As I’m sure you have heard by now, Osama bin Laden released a new videotape.

There are a number of theories in play at the moment as to his primary goal, some of which I will discuss below in addition to my own views on the matter.

The message serves a number of purposes. First and foremost, it confirms his continued existence for both his followers and adversaries. There has been speculation in various circles pertaining to his health and ability to elude those who are looking for him. The image he presents is younger and more vigorous then those in the past, bolstering the resolve of his organization and perhaps twisting the thorn in the side of the United States and its allies. That is the primary goal of this tape, and there are there other secondary objectives, which come into play but may not be readily apparent.

Why he is doing it at this point in time remains a key factor in current news cycle. The timed release of this tape has strategic importance for what he intends to accomplish and is critical to his secondary objectives. With General Petraeus and top military advisers ready to deliver their findings on the situation in Iraq this week, the conflict and the Middle East will remain in the spotlight. The continued voice of the mastermind behind 9/11 will never be far from discussion. It’s a key underlying factor that needs to be recognized: he is releasing this tape now to capitalize on the media coverage of Iraq and the Middle East.

Within the tape itself he mentions Iraq in addition to bringing up the pain and suffering of the 9/11 attacks. The inflammatory commentary is designed with two distinct possibilities in mind, which merits further discussion, and would serve to support his organizations long-term goals. These are what I feel best summarize his goals with the release of the video:

It is his hope and in the best interests of his organization for the United States to remain in Iraq and continue to pour its resources into the conflict to the point of destabilizing the nation at home. As much as Bin Laden may criticize the United States, capitalism, and the West; he is highly educated and has an in depth understanding of his adversary and how to strike at them. Think back to the attacks on the World Trade Center in New York City. In addition to tragedy and pain they caused the nation, they also represented the financial heart of country.

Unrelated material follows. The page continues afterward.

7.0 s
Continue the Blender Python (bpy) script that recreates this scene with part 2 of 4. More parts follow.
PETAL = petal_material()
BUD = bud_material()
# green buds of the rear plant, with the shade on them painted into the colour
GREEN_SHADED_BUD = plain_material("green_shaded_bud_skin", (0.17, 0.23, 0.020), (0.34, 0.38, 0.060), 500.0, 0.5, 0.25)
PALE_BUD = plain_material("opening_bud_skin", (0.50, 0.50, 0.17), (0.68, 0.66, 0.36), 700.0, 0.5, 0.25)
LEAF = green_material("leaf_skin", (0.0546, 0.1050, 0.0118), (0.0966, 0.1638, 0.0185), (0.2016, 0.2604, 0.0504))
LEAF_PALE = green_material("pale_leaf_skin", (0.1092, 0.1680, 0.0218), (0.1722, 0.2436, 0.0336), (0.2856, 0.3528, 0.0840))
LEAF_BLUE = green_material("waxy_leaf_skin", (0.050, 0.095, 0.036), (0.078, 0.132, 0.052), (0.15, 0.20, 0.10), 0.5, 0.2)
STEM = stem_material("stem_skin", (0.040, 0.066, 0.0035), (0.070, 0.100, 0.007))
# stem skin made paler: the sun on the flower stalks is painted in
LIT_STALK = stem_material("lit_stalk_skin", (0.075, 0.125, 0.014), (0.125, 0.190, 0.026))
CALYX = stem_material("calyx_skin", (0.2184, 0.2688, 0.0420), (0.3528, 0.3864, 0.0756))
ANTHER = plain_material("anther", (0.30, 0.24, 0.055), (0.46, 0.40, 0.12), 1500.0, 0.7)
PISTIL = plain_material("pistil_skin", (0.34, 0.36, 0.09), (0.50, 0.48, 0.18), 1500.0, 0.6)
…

By the United States remaining in Iraq and the Middle East it would serve as a rallying point around his cause. If you take out the U.S. presence it would detract from his ability to point to the “Great White Satan” and their continued violation of The Holy Land. Contrary to conventional wisdom, the military and American presence in Iraq has actually served to increase his credibility and standing in the Islamic world as opposed to striking at the enemy that attacked the country.

If the videotape plays again and again over the course of the week and the media discusses Osama Bin Laden at great length, then his objectives would have been achieved. He would have manipulated the American media into carrying out his own agenda and spreading his message to organizational members and the world.

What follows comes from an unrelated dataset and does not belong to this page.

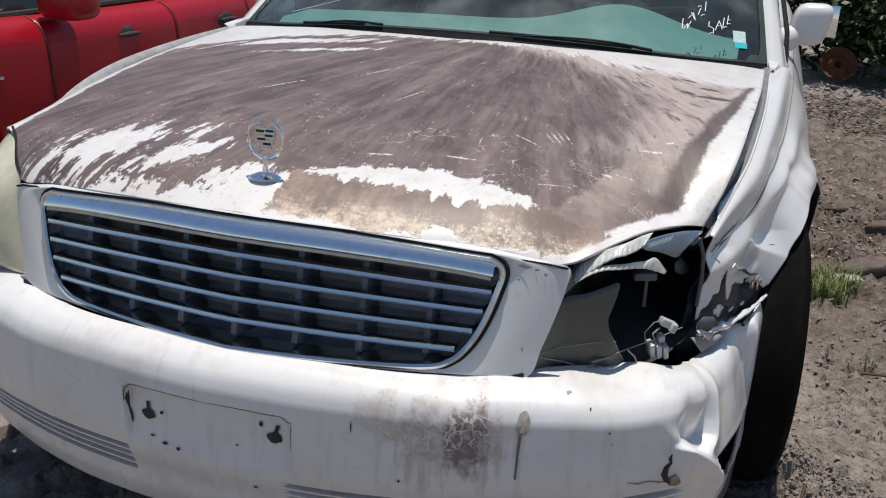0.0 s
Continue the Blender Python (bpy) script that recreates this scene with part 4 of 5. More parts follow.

The height of ironies: Osama Bin Laden using freedom of speech within the United States of America.

If leadership in the United States really wants to focus on handcuffing Bin Laden as much as possible, they should publicly ignore the videotape and give it virtually no airtime. Do not discuss it in press briefings and implore the major media outlets to play it as little as possible or not at all.

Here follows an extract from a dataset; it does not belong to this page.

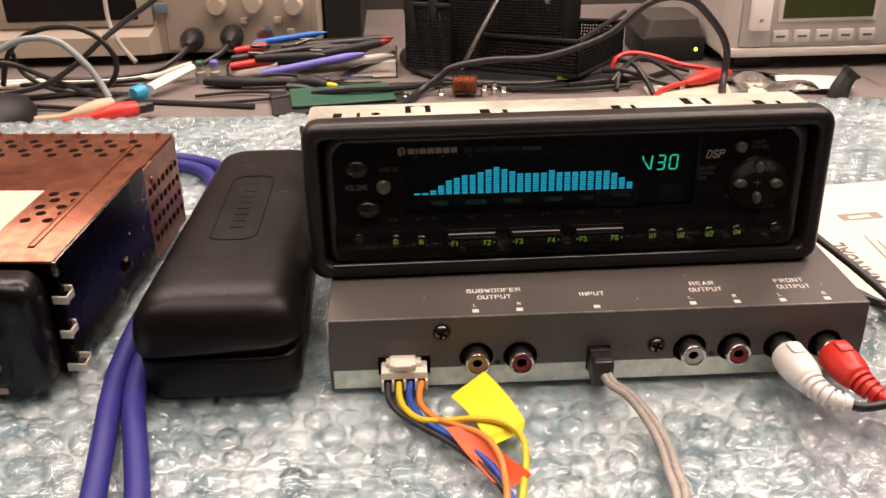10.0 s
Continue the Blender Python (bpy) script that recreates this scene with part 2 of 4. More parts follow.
def block(x0, x1, y0, y1, z0, z1, bevel=0.0, seg=2, bm=None):
    b = bmesh.new()
    bmesh.ops.create_cube(b, size=1.0, matrix=Matrix.Translation(((x0 + x1) / 2, (y0 + y1) / 2, (z0 + z1) / 2)) @ Matrix.Diagonal((x1 - x0, y1 - y0, z1 - z0, 1)))
    if bevel:
        bmesh.ops.bevel(b, geom=b.edges[:], offset=bevel, segments=seg, profile=0.5, affect="EDGES")
    return merge(bm, b)


def merge(bm, other):
    if bm is None:
        return other
    me = bpy.data.meshes.new("tmp")
    other.to_mesh(me)
    other.free()
    bm.from_mesh(me)
    bpy.data.meshes.remove(me)
    return bm


def rrect(u0, u1, v0, v1, r, n=5):
    """Outline of a rounded rectangle, counter-clockwise, as (u, v)."""
    pts = []
    for cx, cy, a in ((u1 - r, v1 - r, 0), (u0 + r, v1 - r, 90), (u0 + r, v0 + r, 180), (u1 - r, v0 + r, 270)):
        for k in range(n + 1):
            t = radians(a + 90 * k / n)
            pts.append((cx + r * math.cos(t), cy + r * math.sin(t)))
    return pts


def circle(cx, cy, rx, ry=None, n=24):
    ry = ry or rx
    return [(cx + rx * math.cos(2 * math.pi * k / n), cy + ry * math.sin(2 * math.pi * k / n)) for k in range(n)]


def ngon_prism(pts, d0, d1, m=None, bm=None, soft=0.0):
    """A prism over an outline (u, v), from depth d0 (front) to d1; u, depth, v are x, y, z before m."""
    b = bmesh.new()
    c = (sum(p[0] for p in pts) / len(pts), sum(p[1] for p in pts) / len(pts))
    if soft:
        w = max(abs(p[0] - c[0]) for p in pts)
        h = max(abs(p[1] - c[1]) for p in pts)
        ins = [(c[0] + (p[0] - c[0]) * (1 - soft / w), c[1] + (p[1] - c[1]) * (1 - soft / h)) for p in pts]
        mid = [(c[0] + (p[0] - c[0]) * (1 - 0.3 * soft / w), c[1] + (p[1] - c[1]) * (1 - 0.3 * soft / h)) for p in pts]
        loft(b, [[(u, d0, v) for u, v in ins], [(u, d0 + 0.3 * soft, v) for u, v in mid], [(u, d0 + soft, v) for u, v in pts], [(u, d1, v) for u, v in pts]])
    else:
        loft(b, [[(u, d0, v) for u, v in pts], [(u, d1, v) for u, v in pts]])
    if m is not None:
        b.transform(m)
    return merge(bm, b)


def revolve(profile, m, n=24, bm=None, caps=True):
    """Profile of (radius, height) turned about z, then placed by m."""
    b = bmesh.new()
    loft(b, [[(r * math.cos(2 * math.pi * k / n), r * math.sin(2 * math.pi * k / n), h) for k in range(n)] for r, h in profile], caps, caps)
    b.transform(m)
    return merge(bm, b)


def along(p, q):
    """A frame at p whose z axis points to q."""
    d = Vector(q) - Vector(p)
    return Matrix.Translation(p) @ d.to_track_quat("Z", "Y").to_matrix().to_4x4()


def spline(pts, step=8):
    pts = [Vector(p) for p in pts]
    ext = [pts[0] * 2 - pts[1]] + pts + [pts[-1] * 2 - pts[-2]]
    out = []
    for i in range(1, len(ext) - 2):
        a, b, c, d = ext[i - 1:i + 3]
        for k in range(step):
            t = k / step
            out.append(0.5 * (2 * b + (c - a) * t + (2 * a - 5 * b + 4 * c - d) * t * t + (3 * b - 3 * c + d - a) * t ** 3))
    return out + [pts[-1]]


def tube(pts, r, n=10, step=8, bm=None, flat=1.0):
    """A round cable along a smooth line; r may be a list along it."""
    line = spline(pts, step) if step > 1 else [Vector(p) for p in pts]
    b = bmesh.new()
    up, rings = Vector((0, 0, 1)), []
    for i, p in enumerate(line):
        d = (line[min(i + 1, len(line) - 1)] - line[max(i - 1, 0)]).normalized()
        side = d.cross(up)
        side = side.normalized() if side.length > 1e-3 else Vector((1, 0, 0))
        top = side.cross(d).normalized()
        up = top
        rr = r if not isinstance(r, (list, tuple)) else float(np.interp(i / (len(line) - 1), np.linspace(0, 1, len(r)), r))
        rings.append([p + side * (rr * math.cos(2 * math.pi * k / n)) + top * (rr * flat * math.sin(2 * math.pi * k / n)) for k in range(n)])
    loft(b, rings)
    return merge(bm, b)


def text(s, u0, u1, v0, v1, m, depth=0.05, slant=0.0, bm=None):
    """Lettering fitted into the box u0..u1, v0..v1 of the plane whose x, z axes m carries."""
    cu = bpy.data.curves.new("t", "FONT")
    cu.body, cu.resolution_u, cu.shear, cu.offset, cu.space_character = s, 2, slant, 0.026, 1.1
    ob = bpy.data.objects.new("t", cu)
    me = bpy.data.meshes.new_from_object(ob)
    b = bmesh.new()
    b.from_mesh(me)
    bpy.data.objects.remove(ob)
    bpy.data.curves.remove(cu)
    bpy.data.meshes.remove(me)
    xs, ys = [v.co.x for v in b.verts], [v.co.y for v in b.verts]
    x0, x1, y0, y1 = min(xs), max(xs), min(ys), max(ys)
    for v in b.verts:
        v.co = Vector((u0 + (v.co.x - x0) / max(x1 - x0, 1e-6) * (u1 - u0), -depth, v0 + (v.co.y - y0) / max(y1 - y0, 1e-6) * (v1 - v0)))
    b.transform(m)
    return merge(bm, b)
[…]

The successful strategy to combating violent extremism in the world today is to isolate credibility. The information saturated media environment we exist in is determined by whom we see and hear. By giving Bin Laden an international stage and platform to use, it will only undermine the national security and stability of the United States.

In the long run, the way to combat extremism is by portraying reactionaries and violent individuals for where they are: outside credibility and outside the civilized world.